• [JOB]
Start at the line containing "import bmesh", stop at the line containing "made[o].parent = made.get(o.parent, o.parent)", and set down every line in that stretch exactly as written, and nothing else.

• [GIVEN INFORMATION]
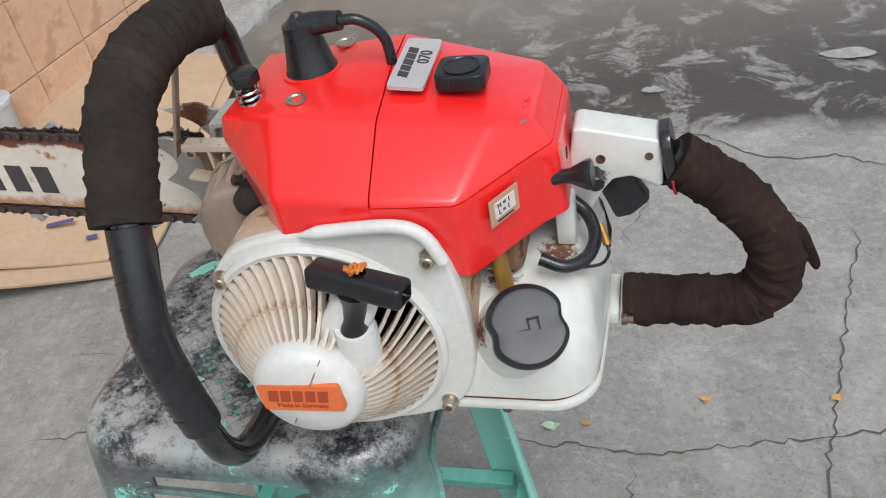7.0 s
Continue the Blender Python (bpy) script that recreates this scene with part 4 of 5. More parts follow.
part("oil_neck", turned([(0.0155, -0.02), (0.0155, -0.002)], oc, od, 28), white_paint, saw)
part("cap_tab", box((0.024, 0.0042, 0.006), (-0.021, -0.0545, 0.603), Matrix.Rotation(-0.35, 4, "Y"), bevel=0.0018), white_paint, saw)

# clutch cover: bulged body and recessed bar panel
cc = [(-0.013, 0.603), (0.06, 0.609), (0.160, 0.6175), (0.174, 0.6165), (0.178, 0.607), (0.173, 0.597), (0.1665, 0.583), (0.150, 0.5905), (0.128, 0.586), (0.108, 0.573), (0.096, 0.556), (0.092, 0.53), (0.094, 0.509), (0.088, 0.501), (-0.036, 0.4965), (-0.0195, 0.527), (-0.010, 0.556), (-0.008, 0.582)]
clutch = part("clutch_cover", prism(cc, "y", -0.0905, -0.0555, 0.0175, 7, only="lo"), cover_white, saw, "white clutch cover with raised lettering and chips", 60)
panel = [(0.04, 0.50), (0.07, 0.595), (0.150, 0.606), (0.1735, 0.600), (0.168, 0.583), (0.170, 0.572), (0.160, 0.540), (0.146, 0.505), (0.128, 0.474), (0.121, 0.4665), (0.110, 0.467), (0.104, 0.474), (0.099, 0.490), (0.088, 0.494)]
part("bar_panel", prism(panel, "y", -0.0790, -0.058, 0.004, 3, only="lo"), white_paint, clutch, "white recessed panel round the bar nuts", 50)
part("cover_gasket", prism([(0.1745, 0.6), (0.1695, 0.583), (0.1715, 0.572), (0.1615, 0.539), (0.1475, 0.504), (0.130, 0.473), (0.12, 0.49), (0.15, 0.56), (0.16, 0.6)], "y", -0.0772, -0.0750), rust, clutch, "rusty edge")
part("cover_seam", prism([(-0.0142, 0.602), (-0.0122, 0.602), (-0.0072, 0.582), (-0.0092, 0.556), (-0.0187, 0.527), (-0.0352, 0.497), (-0.0382, 0.497), (-0.0222, 0.527), (-0.0127, 0.556), (-0.0107, 0.582)], "y", -0.0800, -0.058), soot, clutch, "rusty joint")
lt_m = axes((0.032, -0.0907, 0.5715), (1, 0, 0.055), (0, -0.04, 1))
logo_bars(lt_m, 0.066, 0.0165, white_paint, clutch, 0.0022)
part("mark_ring", turned([(0.0040, 0), (0.0040, 0.0009), (0.0031, 0.0009), (0.0031, 0.0002)], (0.068, -0.0870, 0.5905), (0, -1, 0.35), 24), white_paint, clutch)
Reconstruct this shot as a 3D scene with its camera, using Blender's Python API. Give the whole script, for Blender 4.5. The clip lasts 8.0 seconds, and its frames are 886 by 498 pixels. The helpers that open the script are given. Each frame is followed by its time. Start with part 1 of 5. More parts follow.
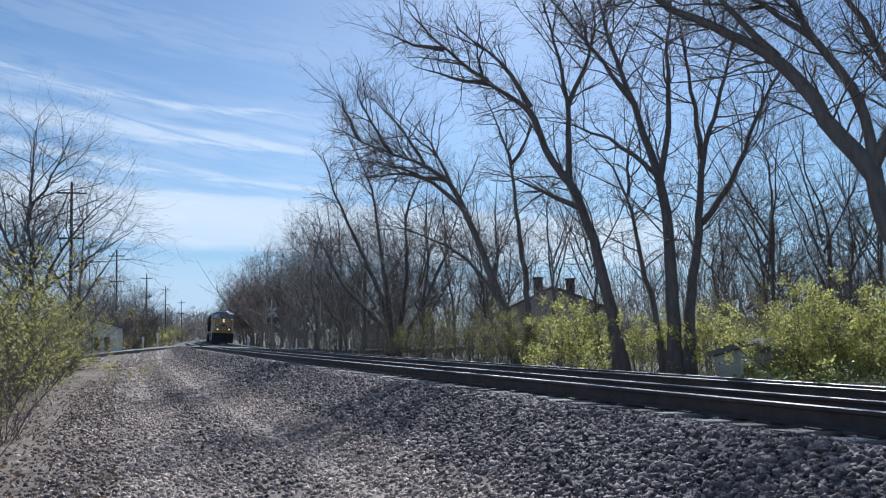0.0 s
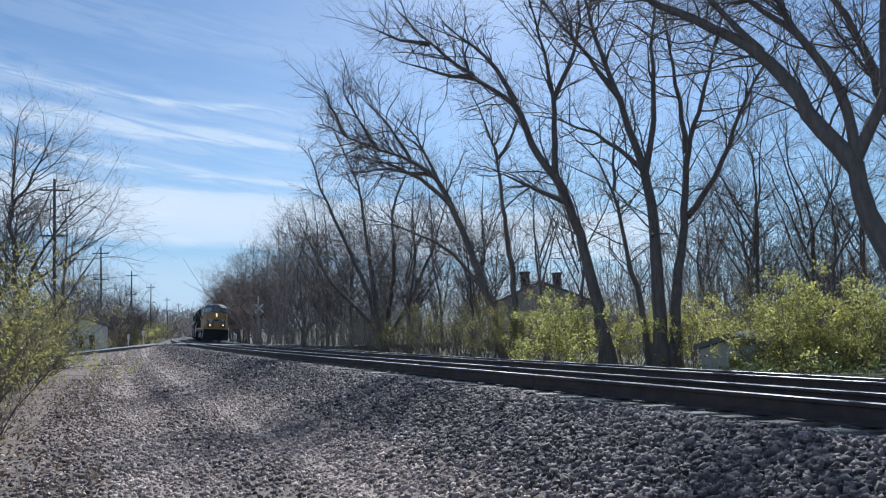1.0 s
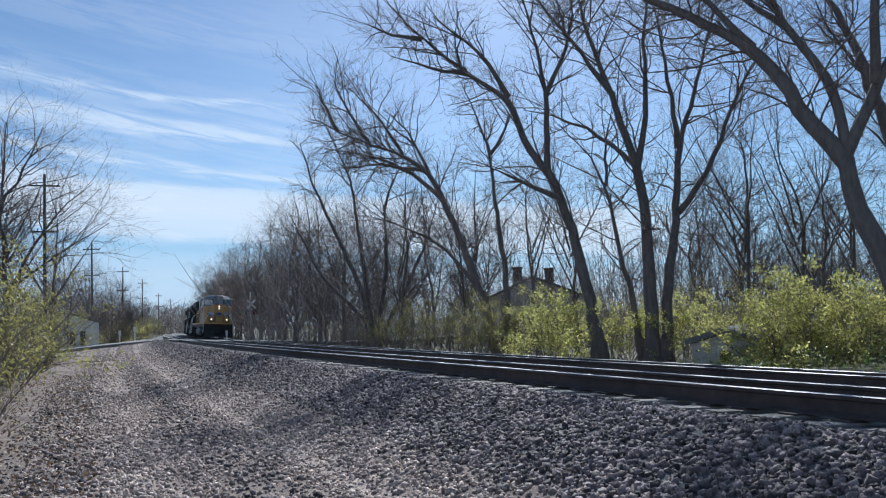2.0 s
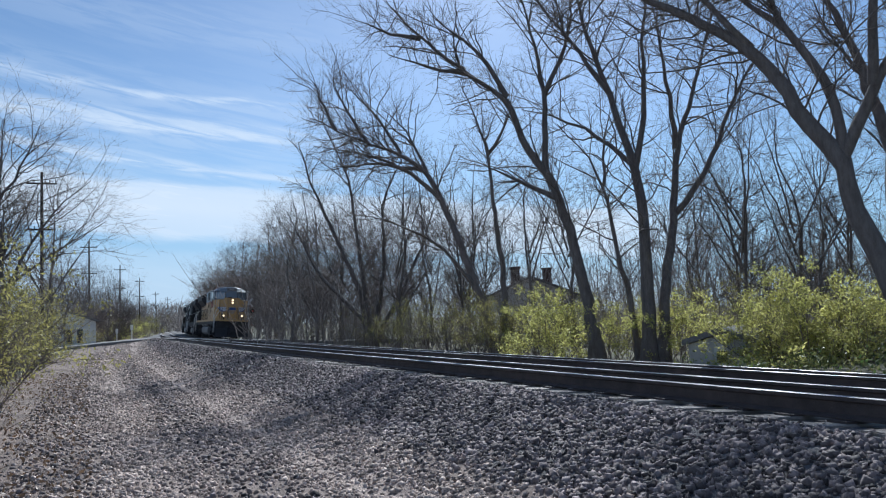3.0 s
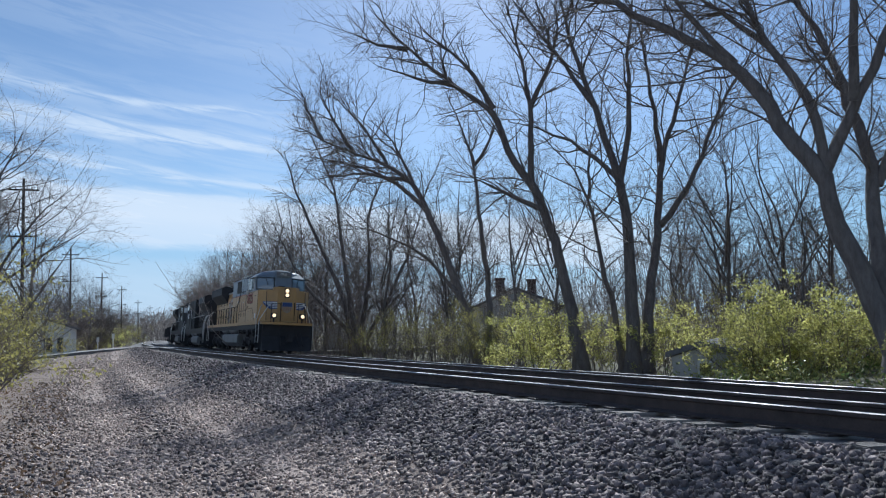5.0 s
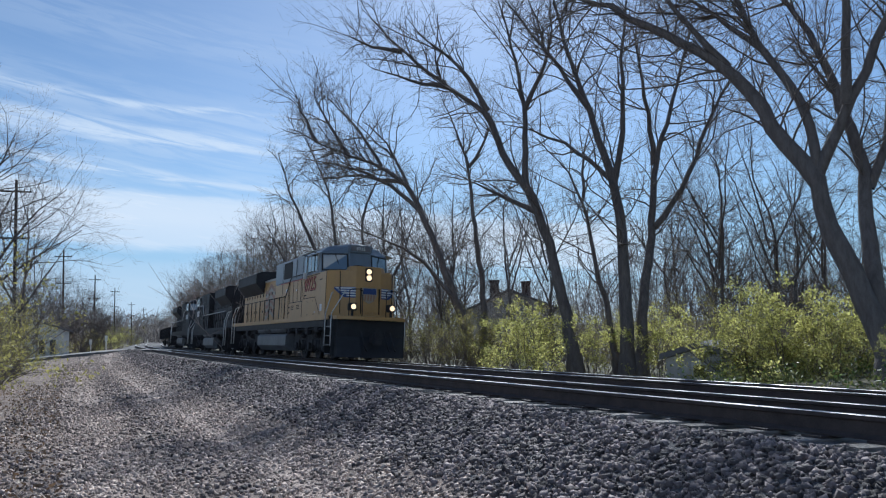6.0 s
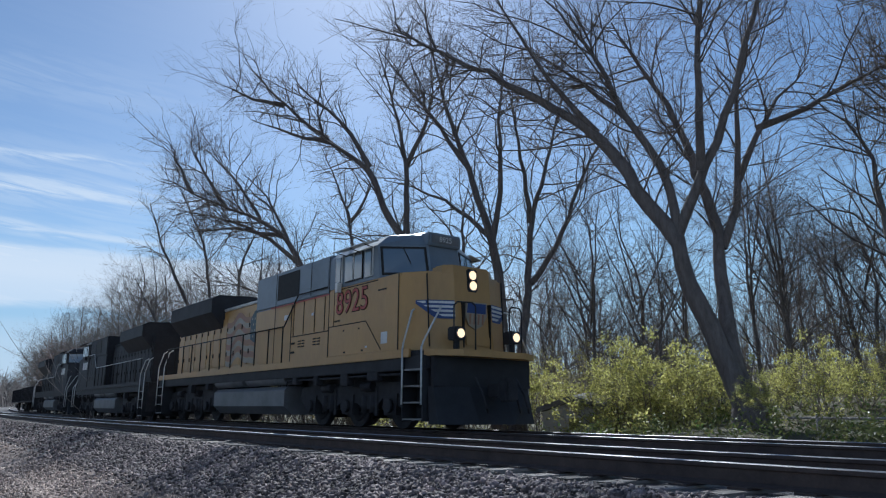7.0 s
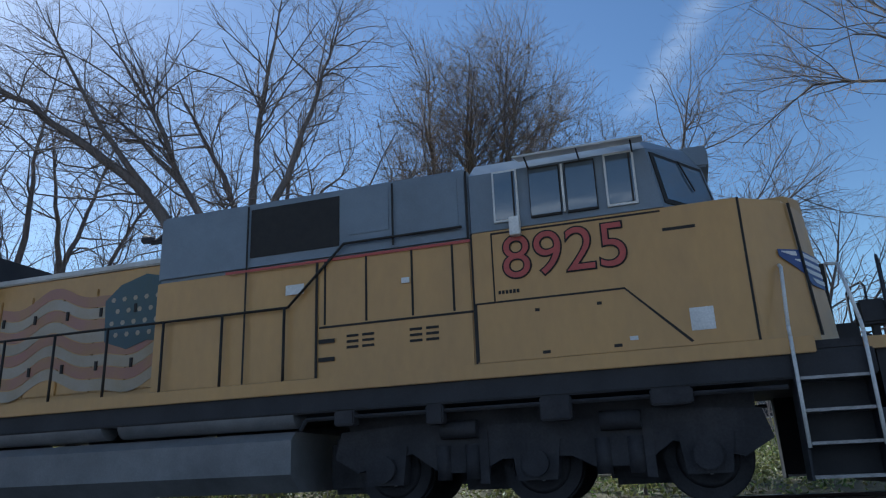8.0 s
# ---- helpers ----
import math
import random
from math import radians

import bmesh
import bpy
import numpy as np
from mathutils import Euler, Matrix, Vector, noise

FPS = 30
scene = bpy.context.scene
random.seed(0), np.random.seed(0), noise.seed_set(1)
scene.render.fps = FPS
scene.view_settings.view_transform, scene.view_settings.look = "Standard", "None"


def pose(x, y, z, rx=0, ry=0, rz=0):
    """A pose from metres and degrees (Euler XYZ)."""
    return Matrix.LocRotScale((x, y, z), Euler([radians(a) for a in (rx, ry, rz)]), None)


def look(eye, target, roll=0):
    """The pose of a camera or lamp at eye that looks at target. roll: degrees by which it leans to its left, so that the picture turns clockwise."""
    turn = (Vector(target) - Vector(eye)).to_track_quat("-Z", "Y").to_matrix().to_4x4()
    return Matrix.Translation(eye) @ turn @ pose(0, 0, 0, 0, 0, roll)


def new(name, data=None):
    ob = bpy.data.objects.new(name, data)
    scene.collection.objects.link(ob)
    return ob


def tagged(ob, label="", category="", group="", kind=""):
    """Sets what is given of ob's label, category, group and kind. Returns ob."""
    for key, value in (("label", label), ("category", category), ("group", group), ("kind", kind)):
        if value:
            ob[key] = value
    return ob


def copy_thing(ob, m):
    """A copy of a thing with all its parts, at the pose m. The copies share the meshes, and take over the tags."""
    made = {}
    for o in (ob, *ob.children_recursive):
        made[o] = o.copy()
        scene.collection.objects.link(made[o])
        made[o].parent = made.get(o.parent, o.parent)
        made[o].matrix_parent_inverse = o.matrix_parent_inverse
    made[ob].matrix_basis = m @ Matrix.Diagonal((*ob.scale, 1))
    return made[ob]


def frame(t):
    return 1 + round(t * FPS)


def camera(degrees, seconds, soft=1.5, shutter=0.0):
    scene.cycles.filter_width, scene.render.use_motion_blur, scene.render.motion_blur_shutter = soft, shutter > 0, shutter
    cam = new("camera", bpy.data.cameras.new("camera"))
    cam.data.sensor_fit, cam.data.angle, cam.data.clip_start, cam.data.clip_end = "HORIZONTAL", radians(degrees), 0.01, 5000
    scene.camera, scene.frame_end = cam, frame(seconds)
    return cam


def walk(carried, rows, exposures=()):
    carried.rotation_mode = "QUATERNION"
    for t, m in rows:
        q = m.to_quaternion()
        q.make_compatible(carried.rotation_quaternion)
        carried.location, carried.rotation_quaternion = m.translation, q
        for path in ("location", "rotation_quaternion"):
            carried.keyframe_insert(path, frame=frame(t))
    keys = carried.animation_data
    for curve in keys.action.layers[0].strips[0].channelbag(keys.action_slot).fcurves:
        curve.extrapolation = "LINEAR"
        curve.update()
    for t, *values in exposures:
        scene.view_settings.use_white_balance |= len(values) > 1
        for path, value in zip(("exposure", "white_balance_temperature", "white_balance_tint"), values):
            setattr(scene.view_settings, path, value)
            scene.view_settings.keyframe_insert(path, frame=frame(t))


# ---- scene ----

• [ANSWER FOR THIS EXERCISE]
import bmesh
import bpy
import numpy as np
from mathutils import Euler, Matrix, Vector, noise

FPS = 30
scene = bpy.context.scene
random.seed(0), np.random.seed(0), noise.seed_set(1)
scene.render.fps = FPS
scene.view_settings.view_transform, scene.view_settings.look = "Standard", "None"


def pose(x, y, z, rx=0, ry=0, rz=0):
    """A pose from metres and degrees (Euler XYZ)."""
    return Matrix.LocRotScale((x, y, z), Euler([radians(a) for a in (rx, ry, rz)]), None)


def look(eye, target, roll=0):
    """The pose of a camera or lamp at eye that looks at target. roll: degrees by which it leans to its left, so that the picture turns clockwise."""
    turn = (Vector(target) - Vector(eye)).to_track_quat("-Z", "Y").to_matrix().to_4x4()
    return Matrix.Translation(eye) @ turn @ pose(0, 0, 0, 0, 0, roll)


def new(name, data=None):
    ob = bpy.data.objects.new(name, data)
    scene.collection.objects.link(ob)
    return ob


def tagged(ob, label="", category="", group="", kind=""):
    """Sets what is given of ob's label, category, group and kind. Returns ob."""
    for key, value in (("label", label), ("category", category), ("group", group), ("kind", kind)):
        if value:
            ob[key] = value
    return ob


def copy_thing(ob, m):
    """A copy of a thing with all its parts, at the pose m. The copies share the meshes, and take over the tags."""
    made = {}
    for o in (ob, *ob.children_recursive):
        made[o] = o.copy()
        scene.collection.objects.link(made[o])
        made[o].parent = made.get(o.parent, o.parent)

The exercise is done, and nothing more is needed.